= Fukayasu District, Hiroshima =

District in Hiroshima Prefecture, Japan
Fukayasu (深安郡, Fukayasu-gun) was a district located in Hiroshima Prefecture, Japan.

On October 1, 1898, the district was formed by the mergers of both Fukatsu and Yasuna Districts.

On March 1, 2006, the last remaining town of Kannabe was merged into the expanded city of Fukuyama. Therefore, Fukayasu District was dissolved as a result of this merger. The entire district is now within the city of Fukuyama.
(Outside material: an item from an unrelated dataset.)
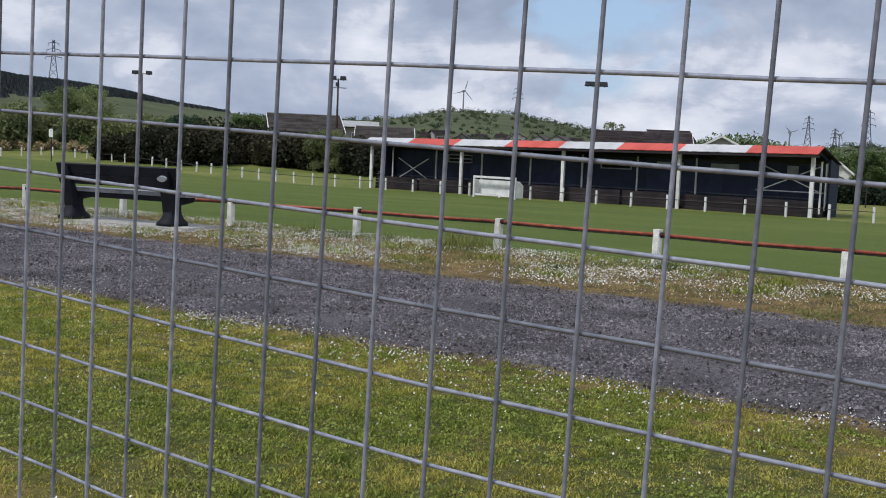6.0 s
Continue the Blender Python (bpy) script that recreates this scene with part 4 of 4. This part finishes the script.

==The list of towns and villages at the time of the creation of Fukayasu District (October 1, 1898)==
Note: "○" is for the towns and villages of Fukatsu District and "●" is for the towns and villages of Yasuna District.
- ○Fukuyama (福山町)
- ○Ichi (市村)
- ○Oōtsuno (大津野村)
- ○Kasuga (春日村)
- ○Kamiiwanari (上岩成村)
- ●Kamitakeda (上竹田村)
- ●Kamo (加茂村)
- ●Kawakita (川北村)
- ○Kawaguchi (川口村)
- ●Kawaminami (川南村)
- ○Kinoshō (木之庄村)
- ○Shimoiwanari (下岩成村)
- ●Shimokamo (下加茂村)
- ●Shimotakeda (下竹田村)
- ○Senda (千田村)
- ●Chūjō (中条村)
- ○Tsubou (坪生村)
- ○Teshiro (手城村)
- ○Nakatsuhara (中津原村)
- ○Narazu (奈良津村)
- ○Nogami (野上村)
- ○Hikino (引野村)
- ●Hirose (広瀬村)
- ○Fukatsu (深津村)
- ●Hōjōji (法成寺村)
- ○Honjō (本庄村)
- ●Michinoue (道上村)
- ●Mino (御野村)
- ○Miyoshi (三吉村)
- ○Moriwake (森脇村)
- ●Yahiro (八尋村)
- ●Yamano (山野村)
- ●Yuda (湯田村)
- ○Yoshizu (吉津村)

(Total of 1 town and 33 villages)

==Timeline==
- October 1, 1898 - Both Fukatsu and Yasuna District were merged to create Fukayasu District (1 town, 33 villages).
- April 1, 1913 - The villages of Nogami and Miyoshi were merged into the town of Fukuyama (1 town, 31 villages).
- July 1, 1916 - The town of Fukuyama was elevated to city status to become the city of Fukuyama (31 villages).
- March 1, 1929 - The villages of Kawakita and Kawaminami were merged to create the town of Kannabe (1 town, 29 villages).
- January 1, 1933 - The villages of Kawaguchi, Kinoshō, Teshiro, Narazu, Fukatsu, Honjō and Yoshizu were merged into the city of Fukuyama (1 town, 22 village).
- October 1, 1938 - The villages of Kamiiwanari, Shimoiwanari, Nakatsuhara, and Moriwake were merged to create the village of Gyōkō (1 town, 19 villages, the village was named after the imperial visit of the emperor in November 1930)
- February 11, 1941 - The villages of Kamitakeda, Shimotakeda and Yahiro were merged to create the village of Takehiro (竹尋村) (1 town, 17 villages).
- October 1, 1941 - The villages of Shimokamo and Hōjōji were merged to create the village of Kahō (1 town, 16 villages).
- March 31, 1954 - The town of Kannabe absorbed the villages of Takehiro, Chūjō, Michinoue, Mino and Yuda to create the town of Kannabe (1 town, 11 villages).
- March 31, 1955 - The villages of Kamo absorbed the villages of Hirose and Yamano to create the town of Kamo (2 towns, 8 villages).
- March 31, 1955 - The villages of Oōtsuno, Kasuga and Tsubou were merged to create the town of Fukayasu (3 towns, 5 villages).
- September 30, 1956 - The villages of Ichi, Senda, Hikino and Gyōkō were merged into the city of Fukuyama (3 towns, 1 village).
- September 30, 1956 - The village of Kahō was dissolved and split into the town of Kamo (the locality of Shimokamo and parts of the locality of Torigoe in Hōjōji), and the town of Ekiya (from Ashina District) (remaining parts of the locality of Hōjōji) (respectively) (3 towns).
- January 1, 1962 - The town of Fukayasu was merged into the city of Fukuyama (2 towns).
- February 1, 1975 - The town of Kamo was merged into the city of Fukuyama (1 town).
※At the same time, the town of Ekiya (from Ashina District) was also merged into the city of Fukuyama.
- March 1, 2006 - The town of Kannabe was merged into the expanded city of Fukuyama. Fukayasu District was dissolved as a result of this merger.